As to your second point, yes, yes, and yes. A German gentleman I've been corresponding with, has some real neat ballistic software, and he claims 90grs. of H2O should be the ideal volume for an 8mm cartridge in a M 98 Mauser rifle. Georg Schuler went to the outside limit with his 8 x 68, and I stuck with a longer neck, and the Ruger's 66mm length. I didn't want the conflict of someone loading the Schuler round into my wildcat's chamber, by mistake. I've also resolved to never have 8x57 and 8 x 06 ammo on the shooting bench at the same time. I also agree I'm not trying to gin up another 8mm Rem Mag.. I just think there's room between the AI 8x06 and the Big Eight, to slip in my wildcat. If I can get close to Rem's velocities out of my redo of the old military chamber, with less recoil, so much the better. It becomes a heck of a value, for a CRF big game rifle. I'm thinking my recoil values should be more like a 338 x 06, than either the 308 Norma, or 338 Win.. The Norma has the added recoil velocity, and the 338 win., has the bigger push. My wildcat is a hunting round, not something to shoot across the bench all morning. The Europeans put great stock in their 8mm's shooting the 200, and 220 class of bullets. Remington has discontinued the original 220 gr. loading for their Big Eight, leaving only their 185gr. factory round. And all of the factory Rem 338 Ultra, is loaded with 250 gr. bullets. I feel that somewhere between the factory S & B 196 gr. loadings, and the discontinued Rem.

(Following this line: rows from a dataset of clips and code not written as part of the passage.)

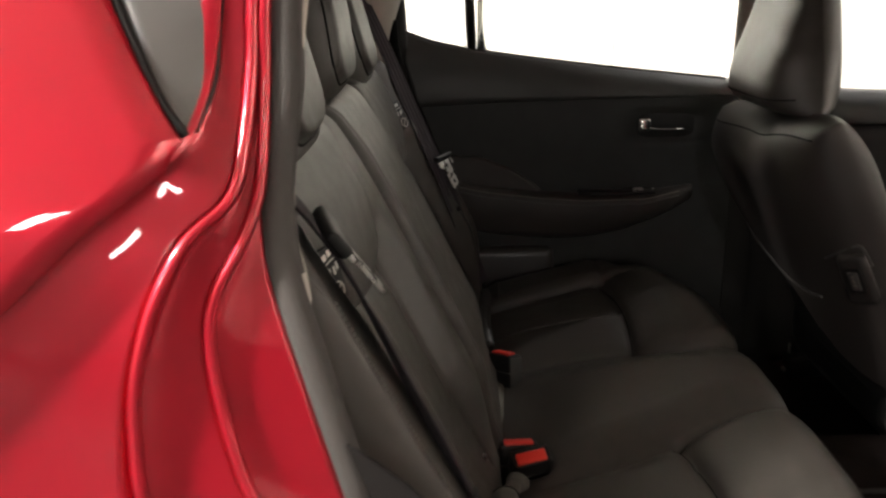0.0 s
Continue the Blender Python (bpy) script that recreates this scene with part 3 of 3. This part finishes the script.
R4 = smooth_line([(0.21, -0.58, 1.38), (0.177, -0.60, 1.262), (0.170, -0.607, 1.187), (0.161, -0.618, 1.125), (0.159, -0.622, 1.095), (0.163, -0.628, 1.054), (0.179, -0.635, 0.992), (0.202, -0.64, 0.902), (0.209, -0.64, 0.878), (0.228, -0.645, 0.84), (0.268, -0.648, 0.78), (0.345, -0.65, 0.68), (0.44, -0.655, 0.50), (0.50, -0.66, 0.36)], 90)


def loft(name, rails, material, parent, bulge=(), label="", per=10, thick=(-0.05, 0.01, 0)):
    """Skin through the rails, bulged between each pair."""
    cols = []
    for k in range(len(rails) - 1):
        a, b = rails[k], rails[k + 1]
        for s in np.linspace(0, 1, per, endpoint=(k == len(rails) - 2)):
            p = a * (1 - s) + b * s
            w = bulge[k] if k < len(bulge) else 0
            cols.append(p + np.array((w, 0, 0)) * math.sin(s * math.pi))
    g = np.stack(cols, 1)
    return slab(name, g, g + np.array(thick), material, parent, label)


R1b = R1 + np.array((-0.010, 0.026, 0)) * np.clip((1.20 - R1[:, 2:3]) / 0.06, 0.25, 1)
R2b = R2 + np.array((0.004, 0.004, 0))
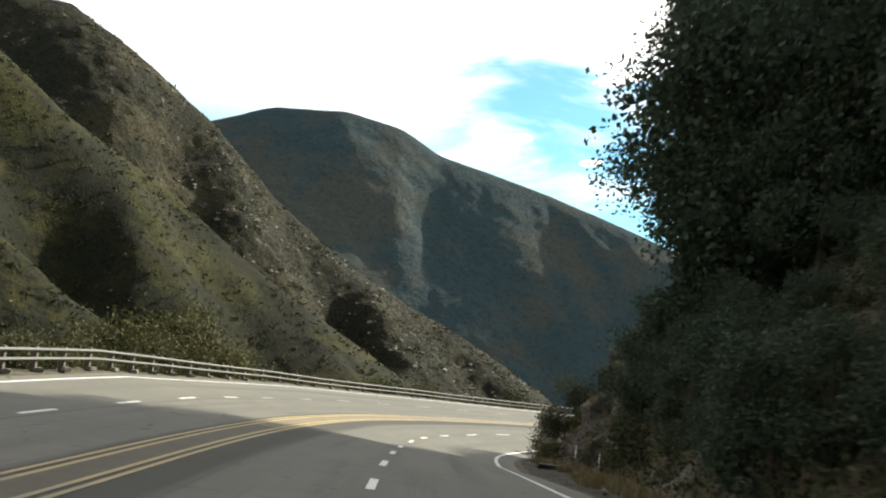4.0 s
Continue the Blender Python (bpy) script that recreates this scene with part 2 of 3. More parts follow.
ASPHALT = mat_asphalt()
WHITE = mat_paint("white_road_paint", (0.64, 0.64, 0.6), 0.65)
YELLOW = mat_paint("yellow_road_paint", (0.3, 0.215, 0.06), 1.0)
YELLOW_DULL = mat_paint("dull_yellow_road_paint", (0.205, 0.165, 0.065), 1.0)
YELLOW_WORN = mat_paint("worn_yellow_road_paint", (0.175, 0.14, 0.072), 1.0)
WHITE_DULL = mat_paint("dull_white_road_paint", (0.47, 0.47, 0.43), 0.95)
WHITE_WORN = mat_paint("worn_white_road_paint", (0.3, 0.3, 0.27), 0.9)
MEDIAN = mat_plain("dark_median_asphalt", (0.068, 0.055, 0.034), 0.9, 0.0, 0.4, 1.5)
OCHRE = mat_plain("ochre_stained_asphalt", (0.13, 0.1, 0.055), 0.9, 0.0, 0.45, 1.2)
SHOULDER = mat_slope("gravel_shoulder", (0.075, 0.064, 0.047), (0.12, 0.104, 0.07), (0.055, 0.053, 0.024), (0.17, 0.155, 0.13), 0.6, 4.0, 0.5)
BANK = mat_slope("rocky_bank", (0.085, 0.068, 0.05), (0.14, 0.115, 0.07), (0.035, 0.04, 0.016), (0.21, 0.195, 0.168), 0.52, 1.0, 0.9)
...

Big Eight 220 grs. ammo, there should be a sweet spot for these weights of bullets in a 8 lb. scout style sporter. So maybe you should try some hot S&B 196 gr. ammo in your rifle before you chop it up.
Like I said before, if I had it to do over, I'd have had my Smith, do the AI 8x57, instead of going with the 8 x 06. And I really don't want to even contemplate, shooting one of those hot S&B rounds in my 8 x 06 chamber, by accident. So---, "said the spider to the fly".